In 1856, Breton writer Gabriel Milin recorded one from a worker at the Brest Arsenal. Folklorist and poet François-Marie Luzel recorded a version, again in Trégor, from a beggar from Pluzunet. Two years later Luzel heard another version, also in Trégor, from the mother of Marc'harid Fulup, the famous beggar and singer of Breton songs. Emile Ernault, linguist and writer, recorded two versions in 1889, in the same region, in Trévérec and Plougouver. Breton writer Maurice Duhamel had two versions sung for him during a tour in 1910, at Port-Blanc and Ploëzal. Folklorist Yves Le Diberder recorded it in 1910 in Pont-Scorff, and in 1938 a version by a retiree from Pleuven was published. Finally, Donatien Laurent found a dozen versions from different sources all over Lower Brittany, between 1959 and 1968.
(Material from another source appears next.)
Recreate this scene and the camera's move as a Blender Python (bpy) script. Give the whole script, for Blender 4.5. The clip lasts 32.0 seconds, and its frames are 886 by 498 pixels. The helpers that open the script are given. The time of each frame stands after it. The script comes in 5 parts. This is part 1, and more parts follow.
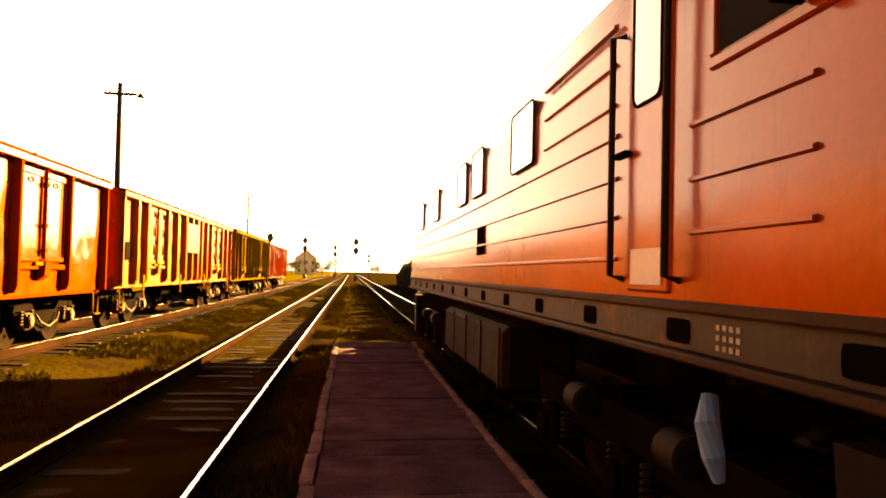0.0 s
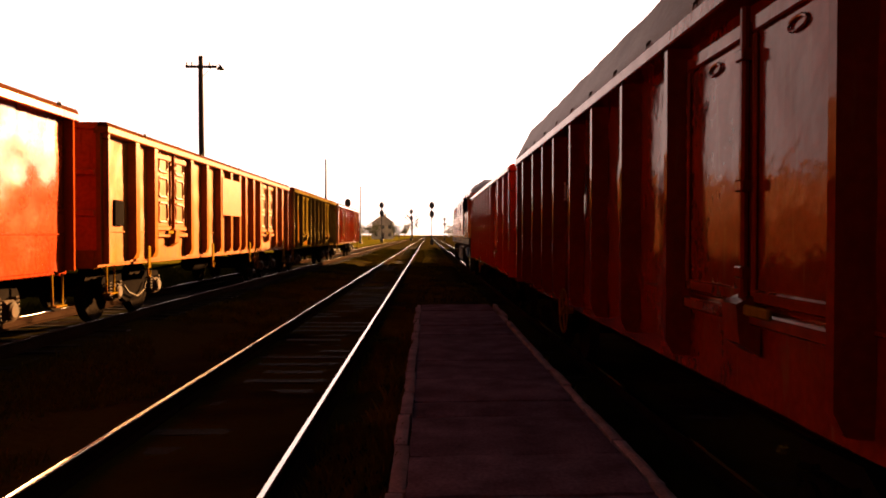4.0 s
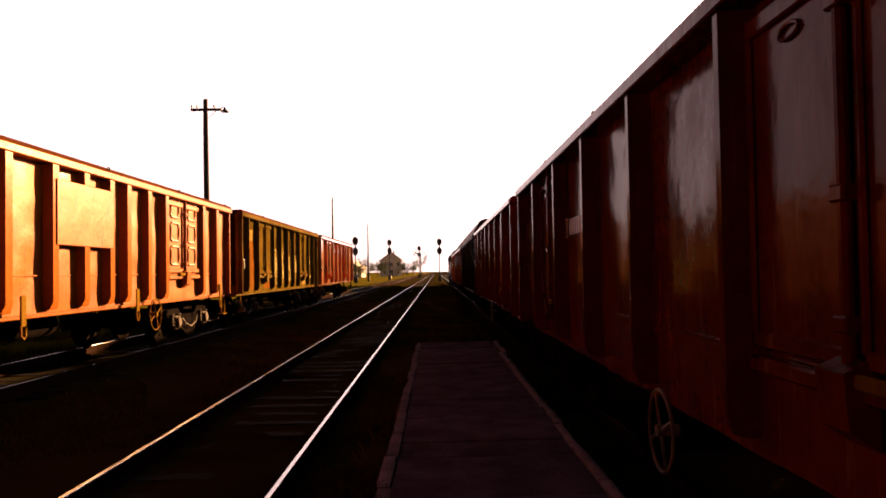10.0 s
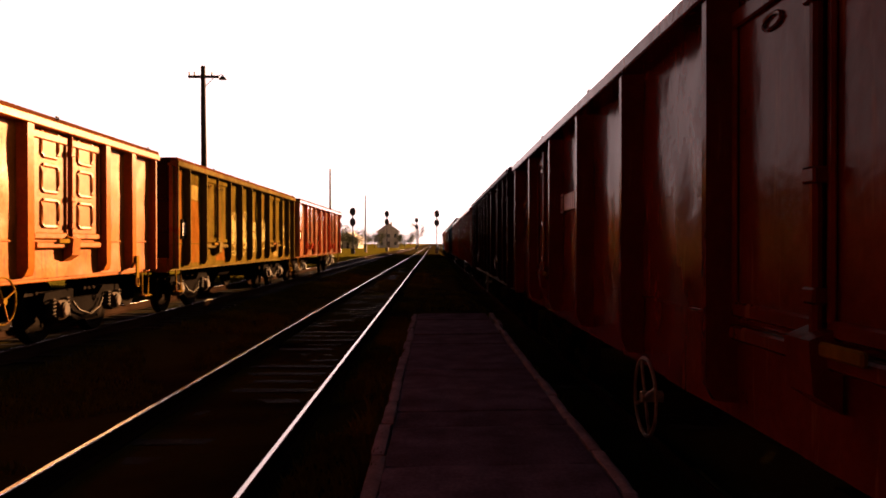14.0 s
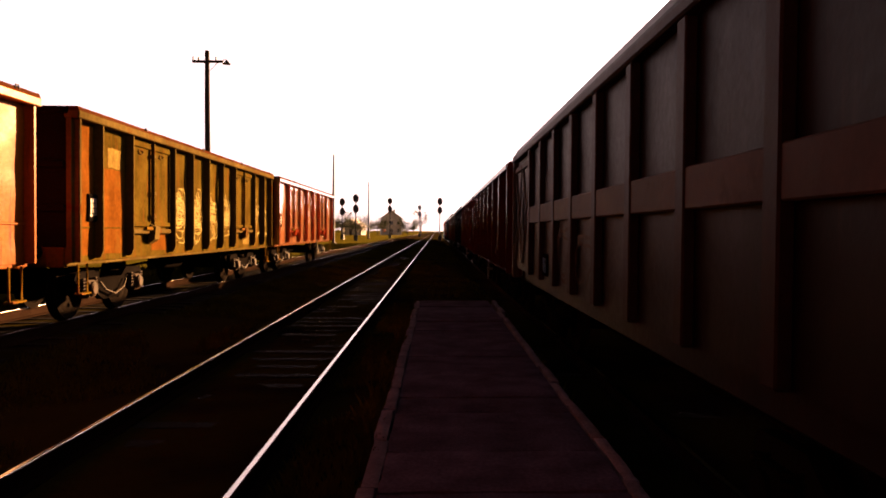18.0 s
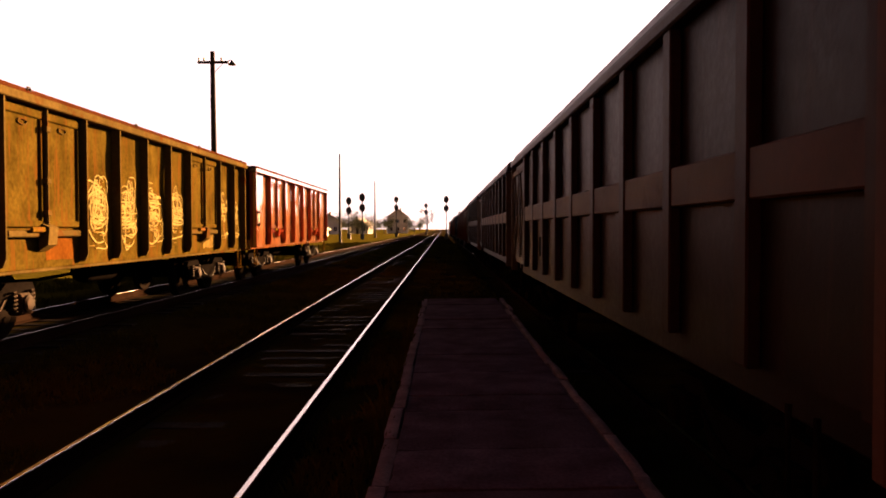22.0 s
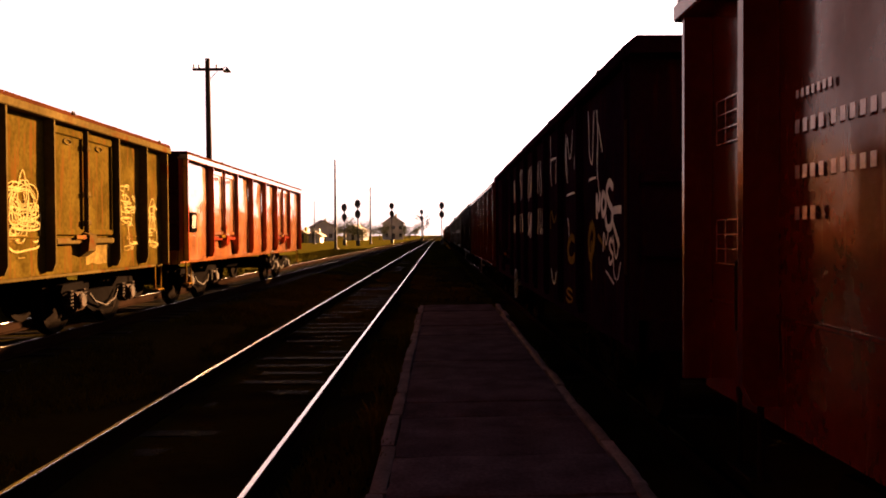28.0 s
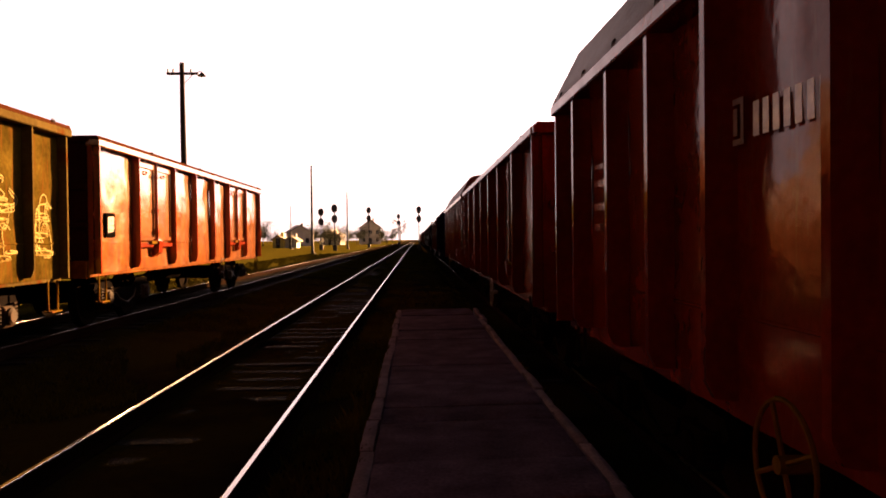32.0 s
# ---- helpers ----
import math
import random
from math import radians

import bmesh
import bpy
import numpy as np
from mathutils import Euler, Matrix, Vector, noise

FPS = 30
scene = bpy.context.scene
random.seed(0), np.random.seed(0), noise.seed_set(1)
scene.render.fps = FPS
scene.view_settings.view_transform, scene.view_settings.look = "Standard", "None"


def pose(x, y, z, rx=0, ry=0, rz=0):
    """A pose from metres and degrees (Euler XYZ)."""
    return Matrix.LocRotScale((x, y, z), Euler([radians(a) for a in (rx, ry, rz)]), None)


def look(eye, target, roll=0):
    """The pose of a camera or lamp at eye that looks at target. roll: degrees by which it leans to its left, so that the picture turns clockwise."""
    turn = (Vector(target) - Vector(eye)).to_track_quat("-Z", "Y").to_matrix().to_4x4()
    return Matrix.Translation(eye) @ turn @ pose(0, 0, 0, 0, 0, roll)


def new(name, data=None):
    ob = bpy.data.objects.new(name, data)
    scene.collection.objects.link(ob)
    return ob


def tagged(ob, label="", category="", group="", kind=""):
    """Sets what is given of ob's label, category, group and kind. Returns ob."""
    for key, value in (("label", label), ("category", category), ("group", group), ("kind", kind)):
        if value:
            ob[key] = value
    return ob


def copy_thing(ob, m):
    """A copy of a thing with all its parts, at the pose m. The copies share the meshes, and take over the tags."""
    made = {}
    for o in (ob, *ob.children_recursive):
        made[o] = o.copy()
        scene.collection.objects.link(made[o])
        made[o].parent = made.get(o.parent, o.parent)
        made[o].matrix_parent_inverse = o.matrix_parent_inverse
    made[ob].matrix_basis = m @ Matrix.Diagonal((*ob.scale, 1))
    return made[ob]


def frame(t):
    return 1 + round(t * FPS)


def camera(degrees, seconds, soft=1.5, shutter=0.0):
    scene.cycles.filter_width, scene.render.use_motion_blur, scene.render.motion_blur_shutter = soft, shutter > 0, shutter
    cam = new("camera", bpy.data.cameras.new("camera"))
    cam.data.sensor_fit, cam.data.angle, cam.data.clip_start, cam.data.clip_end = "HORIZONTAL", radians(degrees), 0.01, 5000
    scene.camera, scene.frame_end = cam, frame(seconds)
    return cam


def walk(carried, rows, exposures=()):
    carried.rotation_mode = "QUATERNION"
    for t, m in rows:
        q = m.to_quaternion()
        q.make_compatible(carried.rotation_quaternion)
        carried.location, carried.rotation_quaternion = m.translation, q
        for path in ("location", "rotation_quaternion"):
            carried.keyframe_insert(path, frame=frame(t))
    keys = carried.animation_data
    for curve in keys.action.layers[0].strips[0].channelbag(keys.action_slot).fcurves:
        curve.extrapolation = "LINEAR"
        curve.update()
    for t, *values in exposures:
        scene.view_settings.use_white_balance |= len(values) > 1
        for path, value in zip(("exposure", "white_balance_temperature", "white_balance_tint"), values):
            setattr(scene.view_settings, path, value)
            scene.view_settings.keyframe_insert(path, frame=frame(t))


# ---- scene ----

# ================= camera =================
SECONDS = 32.0
EYE = 1.6
cam = camera(59.6, SECONDS, 1.8)
# seconds, sideways sway, height sway, yaw, pitch, roll of a camera held in the hand
PATH = [
    (0.0, -0.113, -0.013, -6.76, 1.83, -1.32), (0.5, -0.208, -0.031, -3.4, 0.54, -1.31), (1.0, -0.205, -0.025, -1.43, 0.3, -0.68),
    (1.5, -0.195, -0.015, -1.21, -0.69, -0.79), (2.0, -0.193, -0.019, -0.59, -1.19, -0.61), (2.5, -0.196, -0.015, -0.87, -1.28, -0.55),
    (4.5, -0.209, -0.002, -1.29, -0.89, 0.34), (5.0, -0.181, -0.011, -1.03, -0.66, 1.15), (5.5, -0.128, 0.004, -1.0, -0.21, 0.29),
    (6.0, -0.048, 0.004, -0.95, 0.18, -0.21), (6.5, 0.034, -0.009, -1.06, 0.52, -0.36), (7.0, 0.09, -0.007, -1.03, 0.75, -0.4),
    (7.5, 0.058, -0.002, -0.47, 0.94, 0.31), (8.0, 0.03, -0.003, -0.23, 1.35, 0.34), (8.5, 0.013, -0.003, 0.03, 1.46, 0.7),
    (9.0, 0.025, 0.011, 0.19, 1.59, 1.09), (9.5, 0.007, 0.007, -0.05, 1.67, 0.9), (10.0, 0.02, 0.016, -0.49, 1.65, 0.92),
    (10.5, 0.027, 0.021, -0.73, 1.55, 0.84), (11.0, 0.016, 0.008, -0.9, 1.29, 0.6), (11.5, 0.021, 0.01, -1.1, 1.02, 0.06),
    (12.0, 0.023, 0.006, -1.12, 0.81, 0.06), (12.5, 0.012, 0.002, -1.11, 0.51, 0.17), (13.0, 0.023, 0.012, -0.99, 0.12, 0.24),
    (13.5, 0.021, 0.002, -0.87, -0.15, 0.18), (15.5, 0.015, 0.011, -0.24, -1.16, -0.14), (16.0, 0.01, -0.009, -0.23, -1.3, -0.09),
    (16.5, 0.011, 0.006, -0.39, -1.33, -0.44), (17.0, 0.009, -0.003, -0.45, -1.35, -0.3), (17.5, 0.003, -0.004, -0.49, -1.33, -0.4),
    (18.0, 0.01, -0.004, -0.49, -1.33, -0.47), (18.5, 0.01, -0.003, -0.43, -1.35, -0.2), (19.0, 0.007, -0.004, -0.34, -1.35, -0.05),
    (19.5, 0.018, -0.001, -0.22, -1.37, 0.17), (20.0, 0.012, -0.002, -0.17, -1.43, 0.25), (20.5, 0.004, -0.009, -0.14, -1.47, 0.34),
    (21.0, 0.015, -0.003, -0.09, -1.49, 0.26), (21.5, 0.008, -0.001, -0.05, -1.5, 0.22), (22.0, 0.0, -0.004, -0.01, -1.48, 0.13),
    (22.5, 0.013, -0.003, 0.1, -1.49, 0.2), (23.0, 0.011, -0.004, 0.1, -1.47, 0.09), (23.5, -0.005, -0.004, 0.1, -1.48, 0.13),
    (24.0, 0.013, -0.001, 0.16, -1.44, 0.21), (24.5, 0.018, -0.003, 0.17, -1.36, 0.34), (25.0, 0.008, -0.001, 0.08, -1.33, 0.16),
    (25.5, 0.002, -0.005, 0.02, -1.27, 0.29), (27.5, -0.012, -0.005, -0.28, -1.03, 0.21), (28.0, -0.007, -0.001, -0.34, -1.03, 0.35),
    (28.5, -0.001, -0.005, -0.41, -0.99, 0.62), (29.0, -0.013, -0.003, -0.71, -0.94, 0.68), (29.5, -0.017, -0.002, -1.08, -0.91, 0.64),
    (30.0, -0.014, 0.004, -1.45, -0.88, 0.51), (30.5, -0.017, -0.002, -1.68, -0.83, 0.53), (31.0, -0.011, -0.009, -1.8, -0.81, 0.72),
    (31.5, -0.001, 0.002, -1.93, -0.76, 0.75), (32.0, -0.012, 0.001, -2.03, -0.73, 0.65),
]
EXPOSURES = [(0.0, 5.18, 10600, 21), (1.0, 5.62, 11000, 22), (2.0, 5.25, 9300, 24), (2.5, 4.85, 8500, 28), (4.5, 3.62, 7000, 38), (6.0, 3.42, 6800, 40), (13.0, 3.42, 6600, 42), (32.0, 3.42, 6600, 42)]
walk(cam, [(t, pose(x, 0, EYE + z, 90 + p, r, w)) for t, x, z, w, p, r in PATH], EXPOSURES)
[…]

===Recorded performances===
A version sung by Marie-Josèphe Bertrand, recorded by Claudine Mazéas in the 1950s, was released on CD in 2008; Mazéas noted she usually started her performances with that gwerz, which she considered a kind of hymn, and which set a respectful and theatrical tone for the performance. The Celtic folk music group Skolvan includes a sample of Bertrand's recitation from 1959 on their 1994 CD Swing & Tears. Yann-Fañch Kemener recorded a version by Jean-Louis ar Rolland in 1979, released on CD in 1996.

===Related poems===
Donatien Laurent considered it "probable that at least two of these gwerziou we can hear today in Breton living tradition are Breton medieval lays that never fell into decay", the two being the Gwerz an Aotrou Nann and the Gwerz Skolan.